The current U.S. administration "alienates even its closest of friends in the Arab world," Derhally says. "It courts Israel with open arms while putting allies such as Jordan's King Abdullah in a truly precarious position."

And the Arab world "is disenchanted. It sees nothing but unfulfilled U.S. promises, a Bush administration that is disconnected from the realities on the ground, and an intransigent Israel." The United States has taken part only "haphazardly" in the Israeli-Palestinian peace process. The "road map" was its latest half-hearted attempt to find a solution, but Washington "never followed up on its implementation." Today, the plan "is for all intents and purposes dead."

Derhally says, if Israel "is to make peace with its neighbors, it must view Palestinians as equal partners, as human beings who have also suffered unjustly. [An] Israeli withdrawal to the pre-1967 borders, after decades of Palestinian humiliation, collective punishment and near enslavement of a nation, is the least Israel can offer the Palestinians."

LE MONDE

Justin Vaisse, a historian specializing in U.S. affairs at the Institute of Political Studies in Paris, looks at some of the similarities and differences between military operations in Iraq and the war in Vietnam.
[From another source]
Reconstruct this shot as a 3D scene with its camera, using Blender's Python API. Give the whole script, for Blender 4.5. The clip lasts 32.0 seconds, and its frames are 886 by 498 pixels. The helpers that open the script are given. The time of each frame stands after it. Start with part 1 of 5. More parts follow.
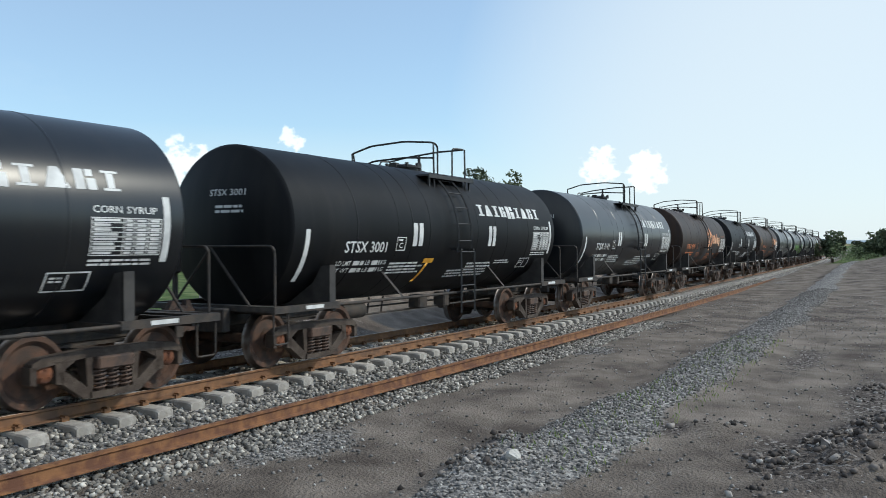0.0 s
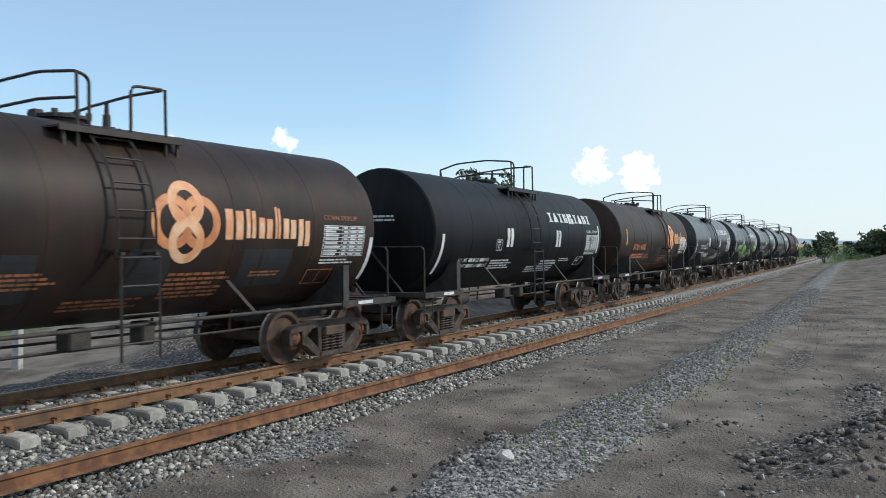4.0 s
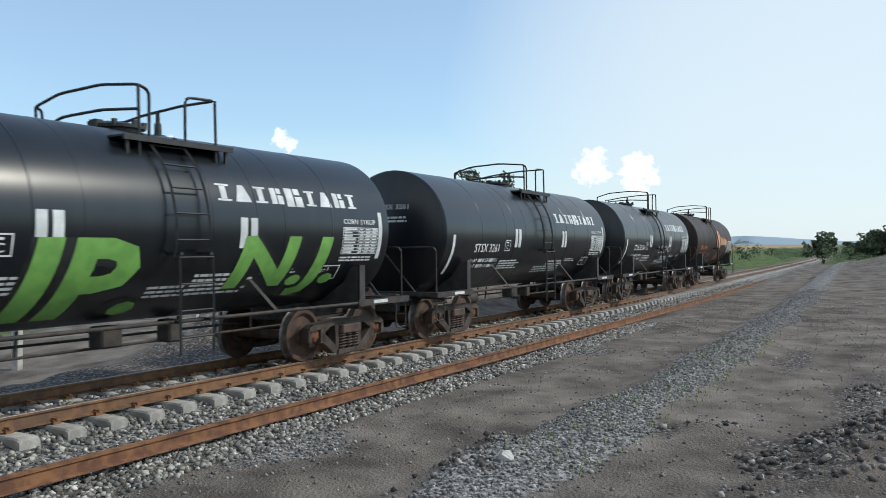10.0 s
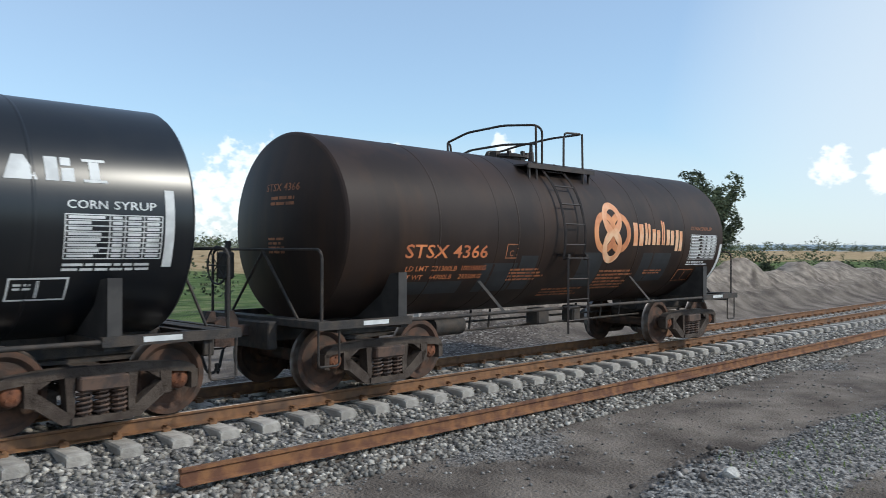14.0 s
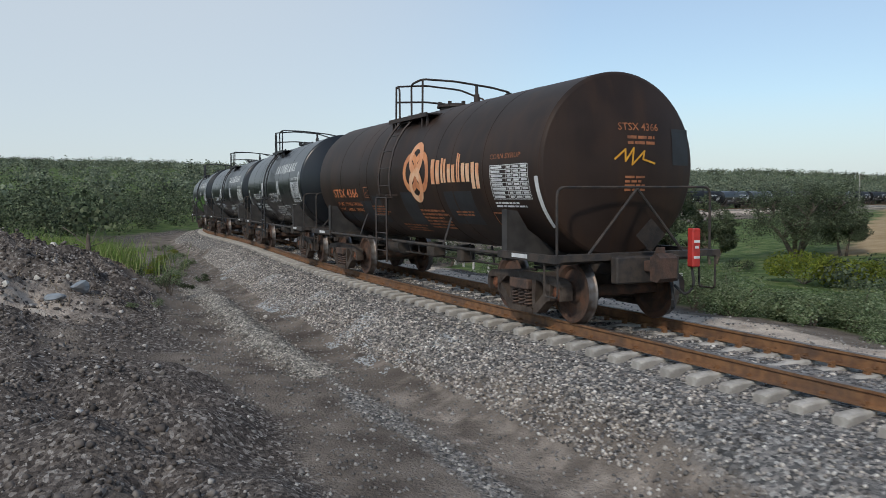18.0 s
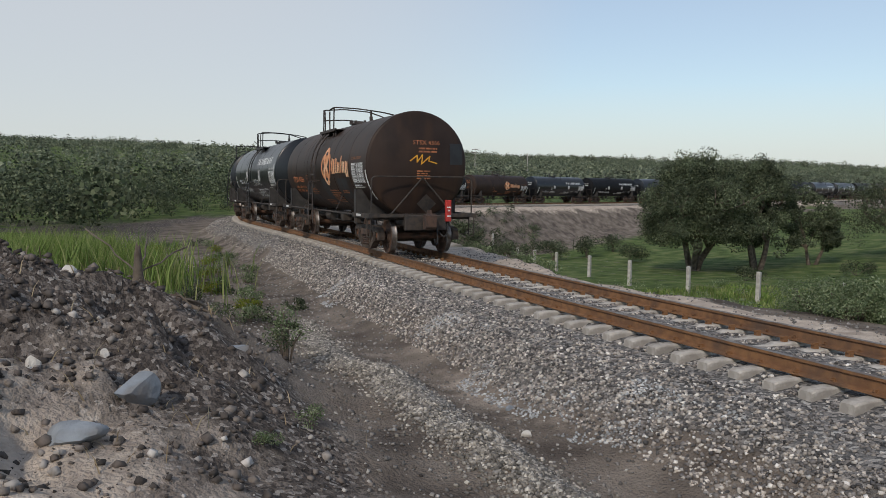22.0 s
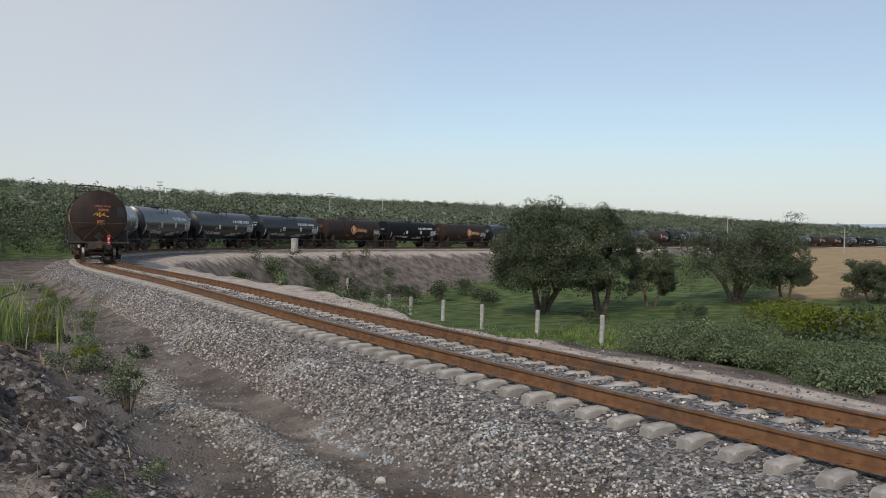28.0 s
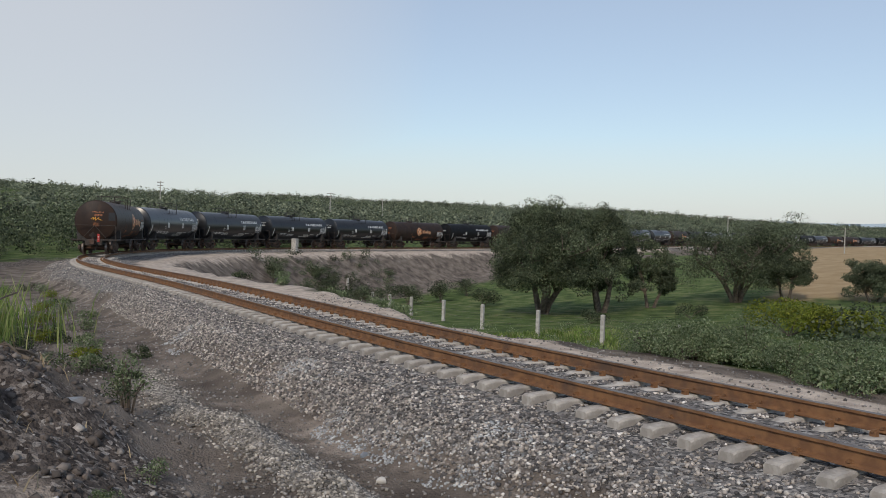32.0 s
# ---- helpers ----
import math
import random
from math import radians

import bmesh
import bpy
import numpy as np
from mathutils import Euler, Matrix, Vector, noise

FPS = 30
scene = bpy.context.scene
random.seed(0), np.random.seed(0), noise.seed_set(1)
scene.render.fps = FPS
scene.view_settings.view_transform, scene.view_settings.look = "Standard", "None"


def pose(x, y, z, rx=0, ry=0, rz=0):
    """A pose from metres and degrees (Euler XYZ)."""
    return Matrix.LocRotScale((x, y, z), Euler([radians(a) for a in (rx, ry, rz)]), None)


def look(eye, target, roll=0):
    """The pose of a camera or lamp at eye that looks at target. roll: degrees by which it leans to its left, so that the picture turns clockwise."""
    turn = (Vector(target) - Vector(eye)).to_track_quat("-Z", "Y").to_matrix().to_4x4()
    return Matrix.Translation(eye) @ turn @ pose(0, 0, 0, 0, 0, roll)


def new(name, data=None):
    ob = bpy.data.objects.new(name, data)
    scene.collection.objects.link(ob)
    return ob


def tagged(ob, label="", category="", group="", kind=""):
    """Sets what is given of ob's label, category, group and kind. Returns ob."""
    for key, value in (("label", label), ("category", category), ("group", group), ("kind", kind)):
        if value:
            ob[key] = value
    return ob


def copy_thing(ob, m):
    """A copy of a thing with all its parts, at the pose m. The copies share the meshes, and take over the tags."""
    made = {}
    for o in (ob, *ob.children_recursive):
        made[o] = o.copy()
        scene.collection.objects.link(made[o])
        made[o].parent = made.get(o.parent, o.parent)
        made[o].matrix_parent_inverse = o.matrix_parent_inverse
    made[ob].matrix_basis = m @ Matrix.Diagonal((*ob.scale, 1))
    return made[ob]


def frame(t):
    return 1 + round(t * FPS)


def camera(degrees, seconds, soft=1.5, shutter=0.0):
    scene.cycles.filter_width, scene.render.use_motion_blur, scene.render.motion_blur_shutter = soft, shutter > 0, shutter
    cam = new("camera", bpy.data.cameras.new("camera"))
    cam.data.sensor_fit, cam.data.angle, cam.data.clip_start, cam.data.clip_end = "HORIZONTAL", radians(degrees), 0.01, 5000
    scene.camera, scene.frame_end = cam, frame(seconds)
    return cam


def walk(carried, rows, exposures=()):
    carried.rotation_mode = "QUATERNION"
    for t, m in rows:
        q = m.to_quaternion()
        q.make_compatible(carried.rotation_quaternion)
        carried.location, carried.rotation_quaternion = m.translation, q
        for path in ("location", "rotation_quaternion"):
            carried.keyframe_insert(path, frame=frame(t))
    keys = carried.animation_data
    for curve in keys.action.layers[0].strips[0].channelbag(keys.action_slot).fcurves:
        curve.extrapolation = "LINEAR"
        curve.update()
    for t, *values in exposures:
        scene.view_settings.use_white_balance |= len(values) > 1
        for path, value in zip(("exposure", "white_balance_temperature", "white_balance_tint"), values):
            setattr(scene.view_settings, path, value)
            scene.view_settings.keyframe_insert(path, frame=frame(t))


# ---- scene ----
cam = camera(56.04, 32.0, soft=0.75, shutter=0.15)

# ---- the line of the railway: x to the right of the first view, the train runs towards -x ----
GAUGE = 0.7525        # half the distance of the rail heads
CAR = 13.1
CARS_AHEAD, CARS_BEHIND = 26, 10
END_X, END_Y, END_AZ = -17.66, -7.38, 141.25   # where the camera ends its way, and looks
CURVE = ((-400, -0.0000), (-250, 0.0000), (-160, 0.0001), (-100, 0.0002), (-60, -0.0002), (-30, 0.0013), (0, 0.0016), (30, 0.0068), (45, -0.0067), (60, 0.0090), (75, 0.0177), (90, 0.0199), (105, 0.0170), (120, 0.0111), (140, 0.0048), (165, 0.0003), (200, -0.0013), (250, -0.0003), (320, 0.0018), (420, 0.0040), (430, 0.0))  # arc length, bend per metre to the right
GRADE = ((-400, 0.0019), (-150, 0.0020), (-60, 0.0043), (0, 0.0012), (30, -0.0086), (60, -0.0153), (90, -0.0136), (130, -0.0103), (180, -0.0026), (260, -0.0040), (420, -0.0067))  # arc length, rise per metre
RULER = np.arange(-460.0, 801.0, 1.0)


def summed(values):
    """The running integral along the ruler, nought at its zero."""
    total = np.concatenate([[0.0], np.cumsum((values[1:] + values[:-1]) / 2)])
    return total - total[460]


HEADING = math.pi - summed(np.interp(RULER, *zip(*CURVE)))
LINE_X, LINE_Y, LINE_Z = summed(np.cos(HEADING)), summed(np.sin(HEADING)), summed(np.interp(RULER, *zip(*GRADE)))


def rail_z(s):
    """Height of the rail head along the line."""
    return float(np.interp(s, RULER, LINE_Z))


def line(s):
    """Place and heading (radians) at the arc length s; s is about -x before the first camera."""
    return float(np.interp(s, RULER, LINE_X)), float(np.interp(s, RULER, LINE_Y)), float(np.interp(s, RULER, HEADING))


def beside(s, off, z):
    """A point off metres to the right of the running train (far side of the track), z over the rail head."""
    x, y, h = line(s)
    return Vector((x + off * math.sin(h), y - off * math.cos(h), rail_z(s) + z))


SPEED = ((0, 8.65), (13.5, 8.65), (14.5, 8.57), (16.5, 9.1), (17.5, 6.96), (18.5, 5.76), (20, 5.6), (21, 4.7), (22.5, 5.4), (24, 4.65), (25.5, 3.65), (28, 3.8), (32, 3.55))
CLOCK = np.linspace(0, 32, 3201)
PACE = np.interp(CLOCK, *zip(*SPEED))
GONE = 0.39 + np.concatenate([[0.0], np.cumsum((PACE[1:] + PACE[:-1]) * 0.005)])


def run(t):
    """Metres that the train has gone at t seconds: steady, then slowing."""
    return float(np.interp(t, CLOCK, GONE))


# ---- the camera's way ----
def aim(x, y, z, azimuth, pitch, roll):
    return pose(x, y, z, 90 + pitch, -roll, azimuth - 90)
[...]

From 5-11 April 1968, 356 U.S. soldiers were killed in Vietnam, compared to the 65 dead in Iraq for the same week of 2004. February 1968 saw 80 U.S. soldiers killed per day, compared with an average of between one and eight over the past year in Iraq. Thus the United States is far from being mired in a Vietnam-like quagmire, says Vaisse.

But in spite of the many and obvious differences, there are striking similarities between the two conflicts, including the unilateral U.S. decision to launch hostilities and the widespread objections of foreign publics. Even the exaggeration of the pretexts for war can be compared, as the Gulf of Tonkin incident that allegedly precipitated the U.S. decision to go to war in Vietnam was "undoubtedly" overstated, just as were the capabilities of Iraq's weapons systems.

And Vaisse says the "domino" theory used to justify the war in Vietnam -- which warned that if one country in Southeast Asia fell to communism others would soon follow –- can be likened to the U.S. administration's insistence today that democracy in Iraq will begin "a wave of freedom" that will spread throughout the region.

"More disconcerting still is the cocktail of optimism, good intentions and ethnocentric blindness" that seems to unite the two military interventions, he says. But the chaos that U.S. forces are now confronting leaves the optimistic American creed deeply shaken.